Winston Churchill não era um visionário ungido pela sorte, mas um político consciente de que sua sobrevivência dependia da sobrevivência de um país inteiro. O que se narra em “O Destino de uma Nação” não é a saga de um herói iluminado, e sim o retrato de um governante premido por falhas, vícios e limitações, obrigado a decidir sem tempo para hesitar. O filme se concentra nos primeiros dias de seu mandato, quando a Europa já se tornara refém da expansão nazista e o Reino Unido precisava escolher entre resistir ou admitir a derrota antes mesmo da batalha.
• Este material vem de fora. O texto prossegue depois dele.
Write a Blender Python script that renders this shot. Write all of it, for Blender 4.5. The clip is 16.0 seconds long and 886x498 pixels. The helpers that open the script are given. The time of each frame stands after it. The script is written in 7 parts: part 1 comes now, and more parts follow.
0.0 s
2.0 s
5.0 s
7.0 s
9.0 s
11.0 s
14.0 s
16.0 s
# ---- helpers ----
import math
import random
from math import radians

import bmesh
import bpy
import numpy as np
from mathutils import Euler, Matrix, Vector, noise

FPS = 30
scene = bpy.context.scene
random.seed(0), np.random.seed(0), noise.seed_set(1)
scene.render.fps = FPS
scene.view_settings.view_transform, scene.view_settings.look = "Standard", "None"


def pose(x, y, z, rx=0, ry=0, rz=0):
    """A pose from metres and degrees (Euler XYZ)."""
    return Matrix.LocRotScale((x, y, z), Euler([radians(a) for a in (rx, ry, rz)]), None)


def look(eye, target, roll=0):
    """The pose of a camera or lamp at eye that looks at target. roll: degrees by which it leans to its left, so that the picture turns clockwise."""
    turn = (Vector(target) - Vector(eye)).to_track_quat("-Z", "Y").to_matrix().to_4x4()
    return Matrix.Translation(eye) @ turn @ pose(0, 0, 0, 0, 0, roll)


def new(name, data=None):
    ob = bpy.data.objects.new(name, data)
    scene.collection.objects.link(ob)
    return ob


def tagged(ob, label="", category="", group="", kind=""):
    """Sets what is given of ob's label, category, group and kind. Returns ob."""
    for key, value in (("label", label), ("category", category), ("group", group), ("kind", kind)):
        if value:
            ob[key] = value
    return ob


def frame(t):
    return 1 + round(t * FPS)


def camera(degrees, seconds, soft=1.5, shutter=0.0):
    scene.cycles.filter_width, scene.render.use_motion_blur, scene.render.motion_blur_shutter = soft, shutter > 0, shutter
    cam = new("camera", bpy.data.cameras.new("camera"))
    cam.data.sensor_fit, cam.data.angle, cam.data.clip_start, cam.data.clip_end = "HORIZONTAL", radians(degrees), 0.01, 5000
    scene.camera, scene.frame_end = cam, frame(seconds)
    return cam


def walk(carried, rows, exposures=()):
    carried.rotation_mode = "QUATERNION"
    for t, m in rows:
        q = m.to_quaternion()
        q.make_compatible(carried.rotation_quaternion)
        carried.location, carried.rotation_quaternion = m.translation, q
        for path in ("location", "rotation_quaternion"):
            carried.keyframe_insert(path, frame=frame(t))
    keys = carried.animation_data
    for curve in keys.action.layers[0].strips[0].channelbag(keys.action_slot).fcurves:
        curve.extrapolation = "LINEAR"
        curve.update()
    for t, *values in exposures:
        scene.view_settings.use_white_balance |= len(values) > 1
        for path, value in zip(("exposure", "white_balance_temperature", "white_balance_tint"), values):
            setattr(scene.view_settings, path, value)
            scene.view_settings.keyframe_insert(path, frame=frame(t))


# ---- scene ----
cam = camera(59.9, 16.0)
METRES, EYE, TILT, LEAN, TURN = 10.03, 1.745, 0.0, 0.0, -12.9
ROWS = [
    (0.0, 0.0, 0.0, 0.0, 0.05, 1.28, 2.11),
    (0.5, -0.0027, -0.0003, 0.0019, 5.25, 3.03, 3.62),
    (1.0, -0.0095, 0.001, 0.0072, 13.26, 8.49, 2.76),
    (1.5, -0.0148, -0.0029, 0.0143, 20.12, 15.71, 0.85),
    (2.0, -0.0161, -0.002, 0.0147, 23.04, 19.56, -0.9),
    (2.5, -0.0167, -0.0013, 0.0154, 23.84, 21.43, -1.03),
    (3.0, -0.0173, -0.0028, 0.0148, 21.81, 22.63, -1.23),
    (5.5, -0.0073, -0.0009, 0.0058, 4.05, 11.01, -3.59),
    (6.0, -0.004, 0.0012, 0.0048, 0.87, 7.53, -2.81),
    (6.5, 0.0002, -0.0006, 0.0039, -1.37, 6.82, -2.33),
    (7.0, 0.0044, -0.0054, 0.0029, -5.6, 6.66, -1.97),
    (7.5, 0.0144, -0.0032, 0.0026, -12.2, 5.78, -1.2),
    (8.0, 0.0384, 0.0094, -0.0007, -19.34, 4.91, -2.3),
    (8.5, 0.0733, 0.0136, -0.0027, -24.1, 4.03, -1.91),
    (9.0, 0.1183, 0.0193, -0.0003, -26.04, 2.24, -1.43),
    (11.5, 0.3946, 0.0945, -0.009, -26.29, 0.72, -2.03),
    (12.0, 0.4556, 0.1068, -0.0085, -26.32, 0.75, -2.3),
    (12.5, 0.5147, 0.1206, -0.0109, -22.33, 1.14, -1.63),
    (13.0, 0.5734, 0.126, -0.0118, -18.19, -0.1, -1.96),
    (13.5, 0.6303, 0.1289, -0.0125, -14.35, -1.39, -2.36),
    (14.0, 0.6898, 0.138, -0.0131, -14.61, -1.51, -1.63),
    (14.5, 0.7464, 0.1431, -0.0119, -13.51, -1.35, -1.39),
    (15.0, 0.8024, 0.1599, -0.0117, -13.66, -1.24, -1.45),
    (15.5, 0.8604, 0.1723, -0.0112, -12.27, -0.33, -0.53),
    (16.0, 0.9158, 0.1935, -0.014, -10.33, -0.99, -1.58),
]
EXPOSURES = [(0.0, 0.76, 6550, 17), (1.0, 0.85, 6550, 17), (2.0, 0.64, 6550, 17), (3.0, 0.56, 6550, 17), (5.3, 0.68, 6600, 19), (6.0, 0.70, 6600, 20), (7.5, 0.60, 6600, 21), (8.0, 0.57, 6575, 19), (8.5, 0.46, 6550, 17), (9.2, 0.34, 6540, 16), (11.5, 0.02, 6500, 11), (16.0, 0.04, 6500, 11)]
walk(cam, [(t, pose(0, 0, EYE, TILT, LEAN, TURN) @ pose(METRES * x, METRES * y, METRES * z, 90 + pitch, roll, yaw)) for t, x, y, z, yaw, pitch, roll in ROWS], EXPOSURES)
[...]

O maior mérito dessa narrativa está no modo como aborda o poder enquanto exercício trágico. Churchill é exibido em sua dimensão menos mitológica: um líder questionado pelo próprio partido, desconfiado pelo rei e ridicularizado pelos colegas que preferiam um acordo com Hitler a fim de preservar a própria estabilidade política. Não há espaço para a exaltação automática do estadista. O que se vê é a solidão de quem precisa enfrentar antigos aliados e a opinião pública, sem qualquer garantia de que a insistência na luta teria algum sentido. A figura que se firma na tela não corresponde ao símbolo polido dos discursos patrióticos; ela se aproxima mais de um homem tentado pelo erro e pelo colapso emocional, mas que não pode ceder.
Gary Oldman, ao assumir essa responsabilidade histórica, abandona a vaidade. Sua atuação não busca emular trejeitos reconhecíveis apenas para satisfazer espectadores acostumados a caricaturas de grandes personagens. Ele reconstrói Churchill a partir de dentro. A respiração difícil, os silêncios incômodos, os olhares que revelam cálculo e exaustão, tudo é construído com a seriedade de quem entende que a verdade de um político está menos no discurso inflamado e mais na angústia silenciosa das escolhas. O ator recusa a superfície e mergulha no íntimo de alguém obrigado a se tornar símbolo porque o fracasso era inconcebível.
Ao colocar a política como um campo onde não existem certezas morais imaculadas, ”O Destino de uma Nação” sugere que coragem não é ausência de medo, mas recusa em permitir que o medo seja o único conselheiro. A narrativa articula esse princípio por meio de uma sequência decisiva: o diálogo subterrâneo com a população no metrô. Embora a cena possa soar romântica demais no registro histórico, ela cumpre a função dramática de lembrá-lo que a resistência não era apenas um cálculo geopolítico. Havia vidas concretas em jogo, e a derrota significaria a destruição de qualquer futuro livre.
A ambientação reforça a sensação de clausura. Corredores apertados, iluminação rarefeita e salas que parecem encolher a cada reunião transmitem a ideia de um governo encurralado. Não é apenas a ameaça nazista que oprime; são os próprios mecanismos de poder, incapazes de lidar com uma crise sem precedentes. O filme estabelece um contraste constante entre a grandiosidade do conflito externo e a precariedade humana daqueles que deveriam estar preparados para enfrentá-lo.
Embora Joe Wright tenda ocasionalmente a inserir movimentos de câmera ou cortes estilizados que parecem nascer do desejo de ornamentar o que já é suficientemente forte, a direção mantém uma linha coerente: mostrar que decisões históricas nunca se materializam em ambientes confortáveis. Guerra, para quem a decide à mesa de negociações, também é claustrofobia, desorientação, noites insones e cartas de demissão prontas na gaveta.
Se existe uma mensagem duradoura nesta narrativa, ela reside na afirmação de que convicções só se sustentam quando são testadas até a ruptura. Churchill emerge como alguém consciente de que poderia ser responsabilizado pelo desastre iminente, mas ainda assim se recusa a capitular. O filme evita a ingenuidade de transformá-lo em santo salvador; prefere reconhecê-lo como político que compreendeu a dimensão histórica de seu papel e agiu apesar do risco pessoal. É essa compreensão, e não qualquer aura de heroísmo inato, que o torna figura fundamental para a definição do século 20.
“O Destino de uma Nação” ultrapassa o mero retrato biográfico e propõe uma reflexão mais ampla: diante da ameaça à liberdade, a diplomacia camuflada de prudência pode ser tão destrutiva quanto a agressão explícita. Alguns momentos exigem escolhas que não permitem retorno. A história não costuma oferecer segundas tentativas, e é exatamente essa falta de alternativas que transforma a responsabilidade em peso quase insuportável. O filme, ao expor essa pressão com honestidade, deixa claro que o destino coletivo muitas vezes depende de decisões individuais tomadas no limite da queda.